**STATED EXERCISE**
Look through the material and copy each line holding "Vector".

↓↓↓

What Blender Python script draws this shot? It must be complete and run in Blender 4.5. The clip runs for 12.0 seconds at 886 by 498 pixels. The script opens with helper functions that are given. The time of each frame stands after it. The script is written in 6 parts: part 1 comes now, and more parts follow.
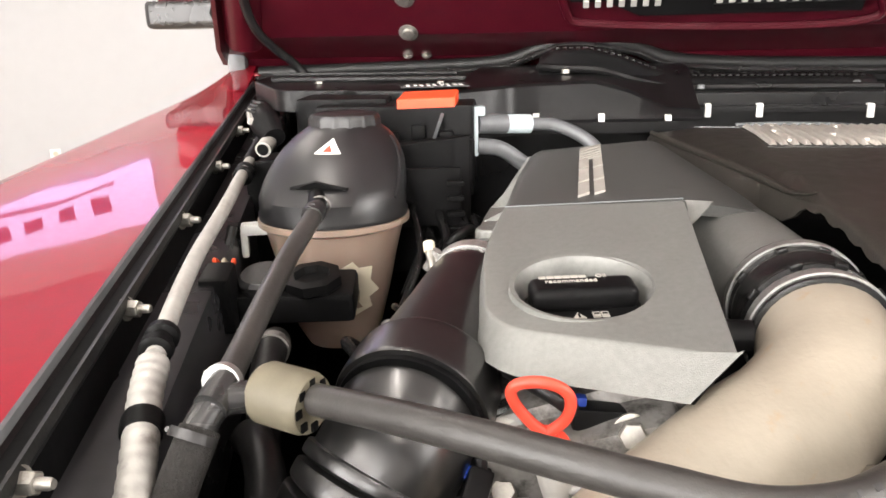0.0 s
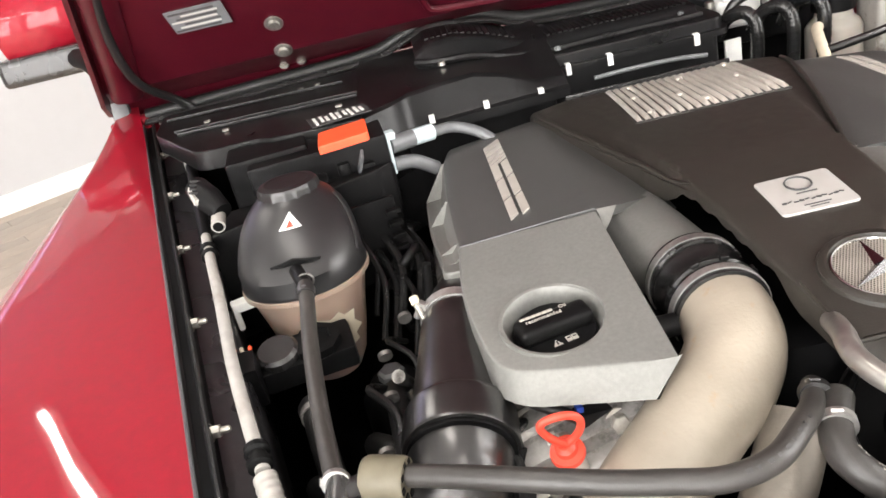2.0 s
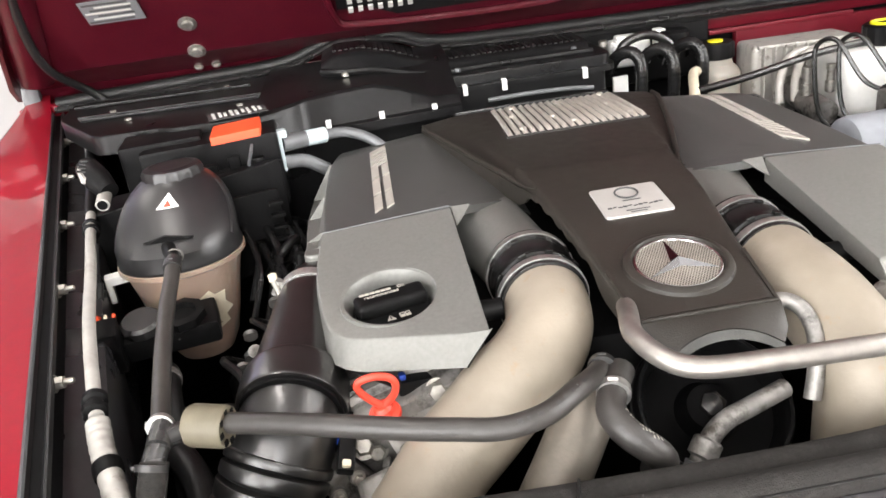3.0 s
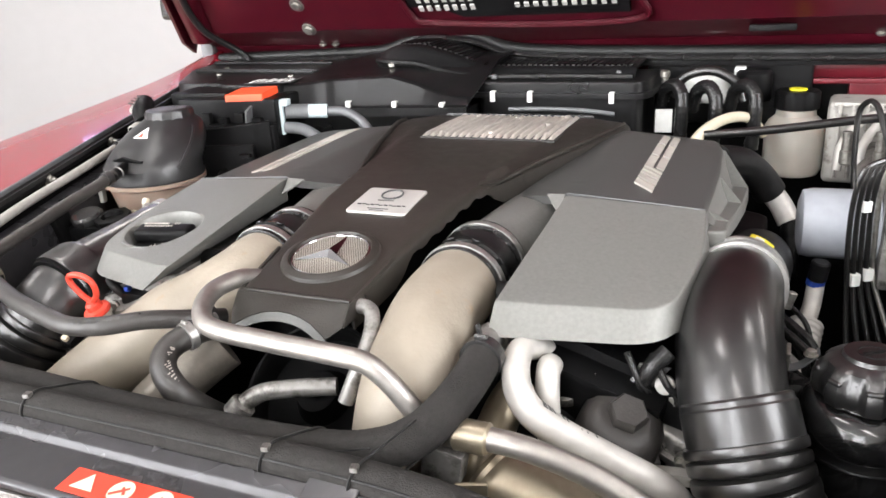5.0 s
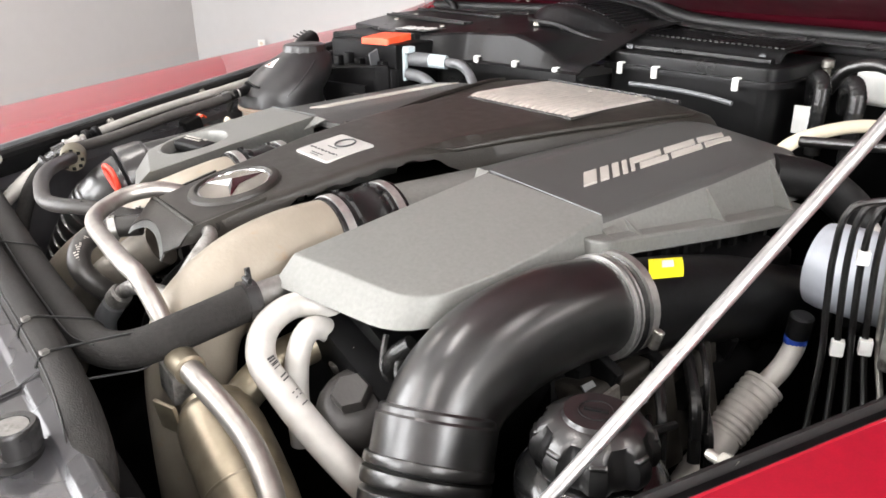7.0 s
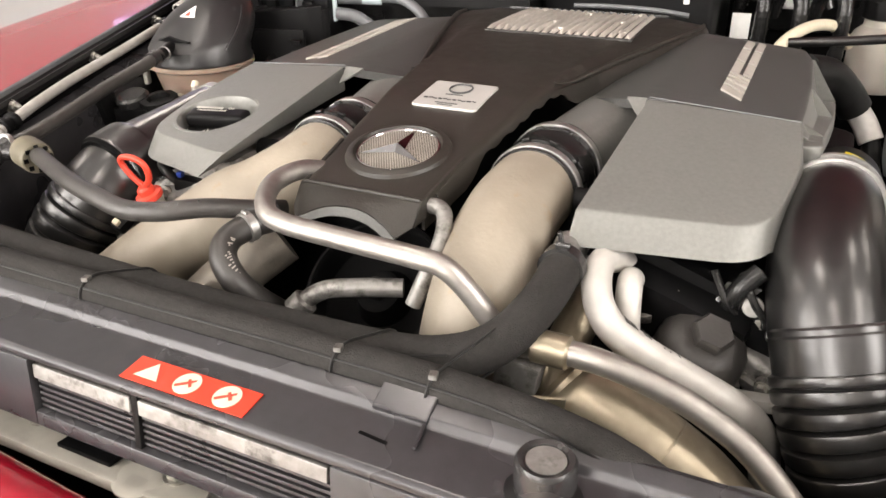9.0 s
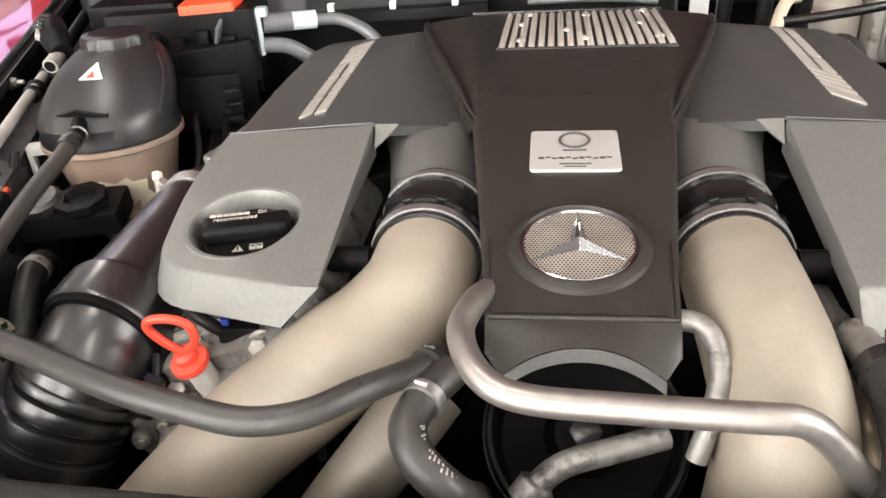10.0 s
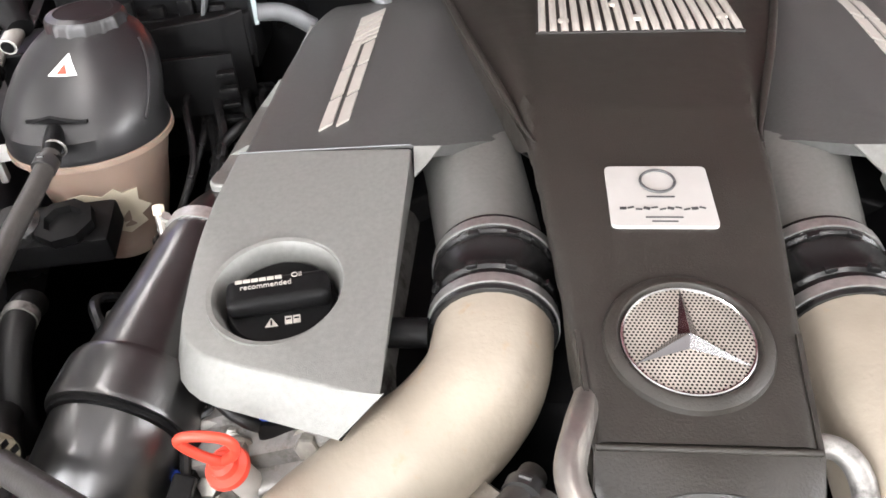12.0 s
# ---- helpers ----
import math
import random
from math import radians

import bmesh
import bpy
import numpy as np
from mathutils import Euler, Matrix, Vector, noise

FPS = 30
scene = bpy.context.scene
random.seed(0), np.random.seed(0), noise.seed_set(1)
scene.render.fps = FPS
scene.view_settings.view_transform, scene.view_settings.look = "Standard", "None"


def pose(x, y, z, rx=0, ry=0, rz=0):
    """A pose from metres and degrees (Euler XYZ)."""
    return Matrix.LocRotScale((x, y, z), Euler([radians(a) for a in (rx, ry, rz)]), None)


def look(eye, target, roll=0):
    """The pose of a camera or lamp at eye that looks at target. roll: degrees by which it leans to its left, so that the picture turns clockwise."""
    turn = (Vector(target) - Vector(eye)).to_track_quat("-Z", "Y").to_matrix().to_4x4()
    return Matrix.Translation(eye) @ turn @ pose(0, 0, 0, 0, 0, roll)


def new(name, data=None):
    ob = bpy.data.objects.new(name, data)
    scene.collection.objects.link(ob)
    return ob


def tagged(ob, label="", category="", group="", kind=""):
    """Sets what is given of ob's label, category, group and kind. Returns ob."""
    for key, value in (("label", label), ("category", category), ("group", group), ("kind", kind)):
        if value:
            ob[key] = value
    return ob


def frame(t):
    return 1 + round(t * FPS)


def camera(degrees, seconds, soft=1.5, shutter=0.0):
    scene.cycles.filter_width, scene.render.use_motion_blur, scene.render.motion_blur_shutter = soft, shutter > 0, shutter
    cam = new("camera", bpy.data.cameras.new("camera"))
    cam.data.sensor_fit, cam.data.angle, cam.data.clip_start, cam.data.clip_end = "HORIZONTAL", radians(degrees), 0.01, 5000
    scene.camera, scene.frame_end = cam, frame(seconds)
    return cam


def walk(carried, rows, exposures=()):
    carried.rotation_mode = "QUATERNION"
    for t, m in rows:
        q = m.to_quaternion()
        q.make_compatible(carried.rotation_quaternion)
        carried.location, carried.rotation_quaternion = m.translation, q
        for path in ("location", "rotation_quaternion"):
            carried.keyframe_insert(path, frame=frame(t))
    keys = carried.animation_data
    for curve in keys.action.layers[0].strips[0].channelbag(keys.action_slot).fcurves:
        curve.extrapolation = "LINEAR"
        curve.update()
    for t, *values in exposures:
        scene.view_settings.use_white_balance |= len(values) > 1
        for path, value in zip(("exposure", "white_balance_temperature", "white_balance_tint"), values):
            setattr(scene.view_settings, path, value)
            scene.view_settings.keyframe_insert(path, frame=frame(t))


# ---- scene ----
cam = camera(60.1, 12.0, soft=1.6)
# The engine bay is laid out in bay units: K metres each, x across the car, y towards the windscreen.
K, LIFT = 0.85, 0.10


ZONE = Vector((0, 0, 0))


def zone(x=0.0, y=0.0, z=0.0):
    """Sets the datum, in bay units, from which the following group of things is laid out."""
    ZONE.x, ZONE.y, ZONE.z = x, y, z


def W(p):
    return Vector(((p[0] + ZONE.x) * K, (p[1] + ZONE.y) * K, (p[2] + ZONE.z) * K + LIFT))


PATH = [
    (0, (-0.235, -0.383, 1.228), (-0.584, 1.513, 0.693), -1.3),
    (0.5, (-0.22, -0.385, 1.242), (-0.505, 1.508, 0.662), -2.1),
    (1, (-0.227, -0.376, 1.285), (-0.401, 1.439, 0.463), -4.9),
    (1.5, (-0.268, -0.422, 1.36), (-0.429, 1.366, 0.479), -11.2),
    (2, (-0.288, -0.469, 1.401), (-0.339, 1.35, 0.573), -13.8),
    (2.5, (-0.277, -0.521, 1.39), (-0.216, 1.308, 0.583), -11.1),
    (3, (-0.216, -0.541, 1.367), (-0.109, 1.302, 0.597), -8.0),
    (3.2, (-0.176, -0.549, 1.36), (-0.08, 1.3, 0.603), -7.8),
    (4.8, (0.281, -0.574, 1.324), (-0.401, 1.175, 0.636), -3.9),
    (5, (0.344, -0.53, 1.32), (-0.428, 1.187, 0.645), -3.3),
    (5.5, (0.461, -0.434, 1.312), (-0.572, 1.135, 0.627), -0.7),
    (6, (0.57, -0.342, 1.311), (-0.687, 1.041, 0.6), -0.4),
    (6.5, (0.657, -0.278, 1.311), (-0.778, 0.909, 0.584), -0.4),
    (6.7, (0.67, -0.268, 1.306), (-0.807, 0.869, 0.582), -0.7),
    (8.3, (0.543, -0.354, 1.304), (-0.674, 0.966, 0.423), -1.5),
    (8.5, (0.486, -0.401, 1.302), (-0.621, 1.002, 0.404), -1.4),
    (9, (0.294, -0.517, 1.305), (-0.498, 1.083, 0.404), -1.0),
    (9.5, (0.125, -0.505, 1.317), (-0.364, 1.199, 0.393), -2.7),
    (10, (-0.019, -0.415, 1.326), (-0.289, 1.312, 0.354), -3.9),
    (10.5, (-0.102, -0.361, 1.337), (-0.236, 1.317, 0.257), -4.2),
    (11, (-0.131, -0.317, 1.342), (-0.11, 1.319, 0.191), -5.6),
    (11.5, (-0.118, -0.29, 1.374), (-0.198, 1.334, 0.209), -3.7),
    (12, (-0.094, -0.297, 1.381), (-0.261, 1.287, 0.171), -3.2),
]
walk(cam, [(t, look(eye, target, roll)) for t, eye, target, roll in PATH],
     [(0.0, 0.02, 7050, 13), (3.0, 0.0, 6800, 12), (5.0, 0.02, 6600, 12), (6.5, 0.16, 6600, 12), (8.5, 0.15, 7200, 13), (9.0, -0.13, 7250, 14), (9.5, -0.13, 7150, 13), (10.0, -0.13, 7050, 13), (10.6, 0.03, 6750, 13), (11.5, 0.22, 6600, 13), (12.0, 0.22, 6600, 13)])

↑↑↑

**ANSWER TO THE PROBLEM**
from mathutils import Euler, Matrix, Vector, noise
    turn = (Vector(target) - Vector(eye)).to_track_quat("-Z", "Y").to_matrix().to_4x4()
ZONE = Vector((0, 0, 0))
    return Vector(((p[0] + ZONE.x) * K, (p[1] + ZONE.y) * K, (p[2] + ZONE.z) * K + LIFT))